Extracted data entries
================================

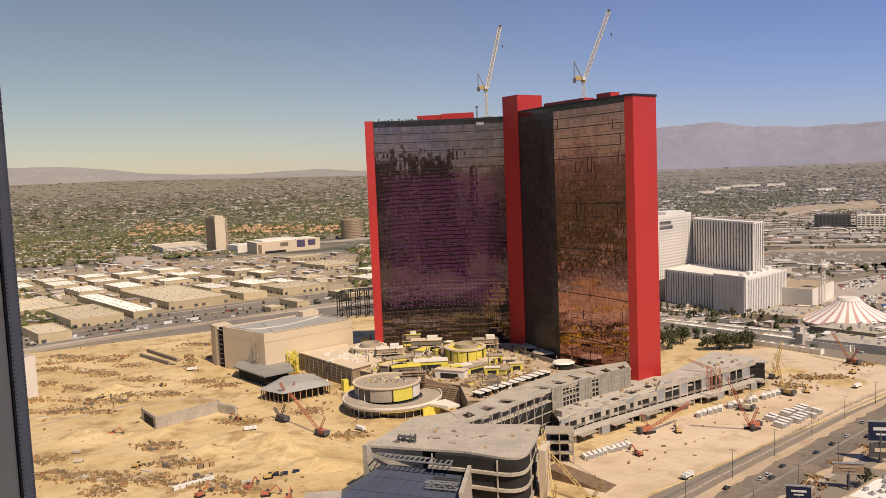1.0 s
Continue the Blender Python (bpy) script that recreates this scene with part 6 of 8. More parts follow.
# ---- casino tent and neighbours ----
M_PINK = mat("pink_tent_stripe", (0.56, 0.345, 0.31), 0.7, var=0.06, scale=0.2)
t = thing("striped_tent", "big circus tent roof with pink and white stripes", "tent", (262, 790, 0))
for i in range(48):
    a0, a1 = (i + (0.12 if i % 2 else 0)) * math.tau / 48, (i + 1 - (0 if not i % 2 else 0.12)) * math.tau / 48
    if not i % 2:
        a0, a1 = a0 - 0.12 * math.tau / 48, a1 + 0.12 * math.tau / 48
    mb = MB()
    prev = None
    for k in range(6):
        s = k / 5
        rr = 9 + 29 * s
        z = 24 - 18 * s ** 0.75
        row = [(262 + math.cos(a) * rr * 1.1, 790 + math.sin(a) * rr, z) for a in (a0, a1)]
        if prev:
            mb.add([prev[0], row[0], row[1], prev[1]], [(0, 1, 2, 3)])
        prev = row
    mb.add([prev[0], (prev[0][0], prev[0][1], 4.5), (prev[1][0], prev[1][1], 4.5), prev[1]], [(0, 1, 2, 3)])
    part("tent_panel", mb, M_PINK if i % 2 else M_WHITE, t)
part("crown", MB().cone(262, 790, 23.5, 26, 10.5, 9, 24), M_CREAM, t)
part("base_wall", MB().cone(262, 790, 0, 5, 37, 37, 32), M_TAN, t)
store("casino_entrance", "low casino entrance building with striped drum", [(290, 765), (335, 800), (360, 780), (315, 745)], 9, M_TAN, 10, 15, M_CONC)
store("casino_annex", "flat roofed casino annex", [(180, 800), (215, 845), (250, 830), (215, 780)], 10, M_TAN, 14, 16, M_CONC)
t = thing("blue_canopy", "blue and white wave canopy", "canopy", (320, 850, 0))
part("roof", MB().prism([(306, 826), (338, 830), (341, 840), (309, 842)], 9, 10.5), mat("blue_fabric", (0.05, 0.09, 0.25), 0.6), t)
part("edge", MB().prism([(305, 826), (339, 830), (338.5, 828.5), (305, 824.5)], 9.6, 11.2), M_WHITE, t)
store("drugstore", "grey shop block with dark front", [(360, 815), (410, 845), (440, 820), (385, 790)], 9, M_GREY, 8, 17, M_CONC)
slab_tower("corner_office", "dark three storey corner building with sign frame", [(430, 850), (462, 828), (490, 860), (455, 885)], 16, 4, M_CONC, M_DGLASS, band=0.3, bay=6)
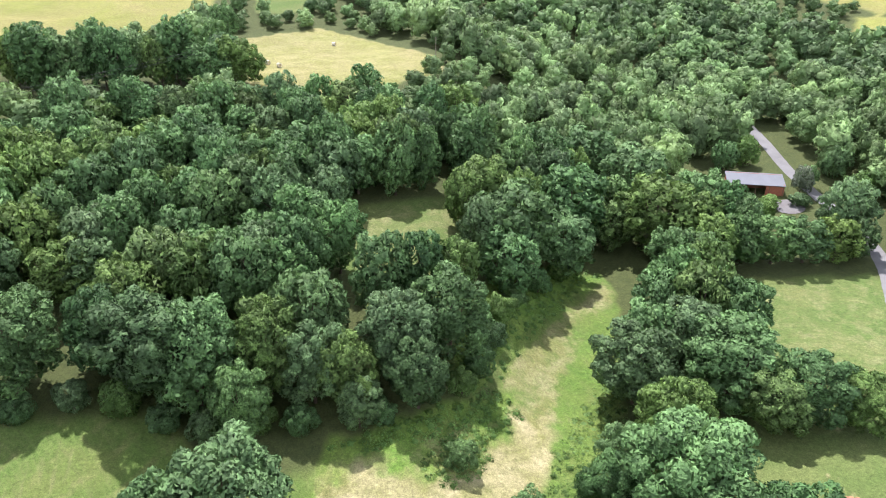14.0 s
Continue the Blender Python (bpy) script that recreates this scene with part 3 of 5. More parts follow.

================================

● **What the exercise asks**:
Omit every picture, then reproduce the rest of the listing exactly.

● **Reply**:
1.0 s
Continue the Blender Python (bpy) script that recreates this scene with part 6 of 8. More parts follow.
# ---- casino tent and neighbours ----
M_PINK = mat("pink_tent_stripe", (0.56, 0.345, 0.31), 0.7, var=0.06, scale=0.2)
t = thing("striped_tent", "big circus tent roof with pink and white stripes", "tent", (262, 790, 0))
for i in range(48):
    a0, a1 = (i + (0.12 if i % 2 else 0)) * math.tau / 48, (i + 1 - (0 if not i % 2 else 0.12)) * math.tau / 48
    if not i % 2:
        a0, a1 = a0 - 0.12 * math.tau / 48, a1 + 0.12 * math.tau / 48
    mb = MB()
    prev = None
    for k in range(6):
        s = k / 5
        rr = 9 + 29 * s
        z = 24 - 18 * s ** 0.75
        row = [(262 + math.cos(a) * rr * 1.1, 790 + math.sin(a) * rr, z) for a in (a0, a1)]
        if prev:
            mb.add([prev[0], row[0], row[1], prev[1]], [(0, 1, 2, 3)])
        prev = row
    mb.add([prev[0], (prev[0][0], prev[0][1], 4.5), (prev[1][0], prev[1][1], 4.5), prev[1]], [(0, 1, 2, 3)])
    part("tent_panel", mb, M_PINK if i % 2 else M_WHITE, t)
part("crown", MB().cone(262, 790, 23.5, 26, 10.5, 9, 24), M_CREAM, t)
part("base_wall", MB().cone(262, 790, 0, 5, 37, 37, 32), M_TAN, t)
store("casino_entrance", "low casino entrance building with striped drum", [(290, 765), (335, 800), (360, 780), (315, 745)], 9, M_TAN, 10, 15, M_CONC)
store("casino_annex", "flat roofed casino annex", [(180, 800), (215, 845), (250, 830), (215, 780)], 10, M_TAN, 14, 16, M_CONC)
t = thing("blue_canopy", "blue and white wave canopy", "canopy", (320, 850, 0))
part("roof", MB().prism([(306, 826), (338, 830), (341, 840), (309, 842)], 9, 10.5), mat("blue_fabric", (0.05, 0.09, 0.25), 0.6), t)
part("edge", MB().prism([(305, 826), (339, 830), (338.5, 828.5), (305, 824.5)], 9.6, 11.2), M_WHITE, t)
store("drugstore", "grey shop block with dark front", [(360, 815), (410, 845), (440, 820), (385, 790)], 9, M_GREY, 8, 17, M_CONC)
slab_tower("corner_office", "dark three storey corner building with sign frame", [(430, 850), (462, 828), (490, 860), (455, 885)], 16, 4, M_CONC, M_DGLASS, band=0.3, bay=6)
14.0 s
Continue the Blender Python (bpy) script that recreates this scene with part 3 of 5. More parts follow.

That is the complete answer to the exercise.